-- begin Collected data --
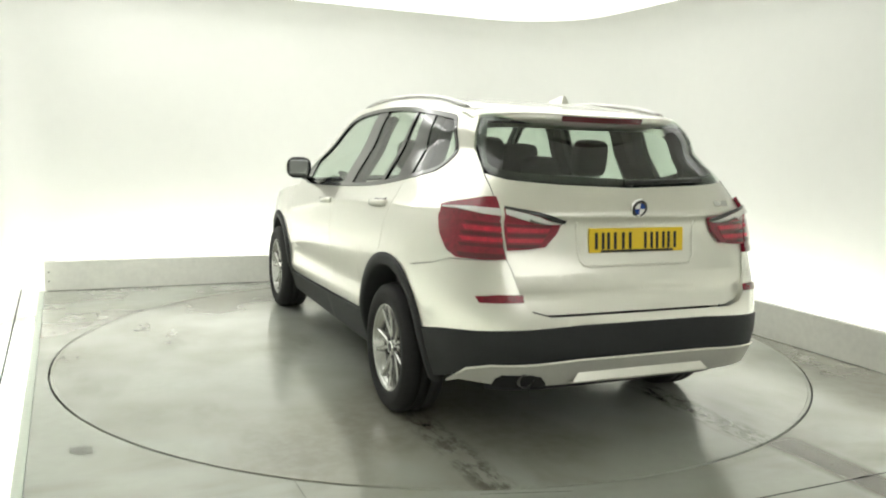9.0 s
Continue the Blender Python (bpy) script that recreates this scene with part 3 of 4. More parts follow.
rb = [rx(*p) for p in arc(*RC, ARCH_R, arch_angle(-1.66, 0.742, RC), arch_angle(-1.80, 0.525, RC), 6)]
half = rb[::-1] + [rx(-1.69, 0.815), rx(-1.89, 0.85), rx(-2.0, 0.885), ry(0.70, 0.895)] + GATE_EDGE
bumper = half + mirrored(half) + [(-s, z) for s, z in B_TOP[1:]] + B_TOP[1:][::-1]
bump = panel("rear_bumper", bumper, M_PAINT, car, skin_rear, off=0.004, gap=0.0015, step=0.045, flange=0.07)
clad_low = [rx(-1.83, 0.30), rx(-2.0, 0.35), ry(0.78, 0.40), ry(0.72, 0.44), ry(0.34, 0.462)]
panel("bumper_cladding", B_TOP + mirrored(B_TOP) + [(-s, z) for s, z in clad_low] + clad_low[::-1], M_CLAD, car, skin_rear, off=0.010, flange=0.05, gap=0.0005, label="dark grey plastic bumper cladding")
skid_top = [rx(-1.97, 0.325), rx(-2.06, 0.372), ry(0.785, 0.415), ry(0.72, 0.447), ry(0.34, 0.468)]
skid_low = [rx(-1.965, 0.315), ry(0.79, 0.352), ry(0.76, 0.357), ry(0.68, 0.360), ry(0.47, 0.355), ry(0.25, 0.352)]
panel("skid_plate", skid_top + mirrored(skid_top) + [(-s, z) for s, z in skid_low] + skid_low[::-1], M_SILVER, car, skin_rear, off=0.018, flange=0.06, gap=0.0, label="satin silver lower bumper panel")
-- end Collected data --
Task directions>
Pictures in the data above should not be copied; transcribe everything else exactly.

Exercise solution>
9.0 s
Continue the Blender Python (bpy) script that recreates this scene with part 3 of 4. More parts follow.
rb = [rx(*p) for p in arc(*RC, ARCH_R, arch_angle(-1.66, 0.742, RC), arch_angle(-1.80, 0.525, RC), 6)]
half = rb[::-1] + [rx(-1.69, 0.815), rx(-1.89, 0.85), rx(-2.0, 0.885), ry(0.70, 0.895)] + GATE_EDGE
bumper = half + mirrored(half) + [(-s, z) for s, z in B_TOP[1:]] + B_TOP[1:][::-1]
bump = panel("rear_bumper", bumper, M_PAINT, car, skin_rear, off=0.004, gap=0.0015, step=0.045, flange=0.07)
clad_low = [rx(-1.83, 0.30), rx(-2.0, 0.35), ry(0.78, 0.40), ry(0.72, 0.44), ry(0.34, 0.462)]
panel("bumper_cladding", B_TOP + mirrored(B_TOP) + [(-s, z) for s, z in clad_low] + clad_low[::-1], M_CLAD, car, skin_rear, off=0.010, flange=0.05, gap=0.0005, label="dark grey plastic bumper cladding")
skid_top = [rx(-1.97, 0.325), rx(-2.06, 0.372), ry(0.785, 0.415), ry(0.72, 0.447), ry(0.34, 0.468)]
skid_low = [rx(-1.965, 0.315), ry(0.79, 0.352), ry(0.76, 0.357), ry(0.68, 0.360), ry(0.47, 0.355), ry(0.25, 0.352)]
panel("skid_plate", skid_top + mirrored(skid_top) + [(-s, z) for s, z in skid_low] + skid_low[::-1], M_SILVER, car, skin_rear, off=0.018, flange=0.06, gap=0.0, label="satin silver lower bumper panel")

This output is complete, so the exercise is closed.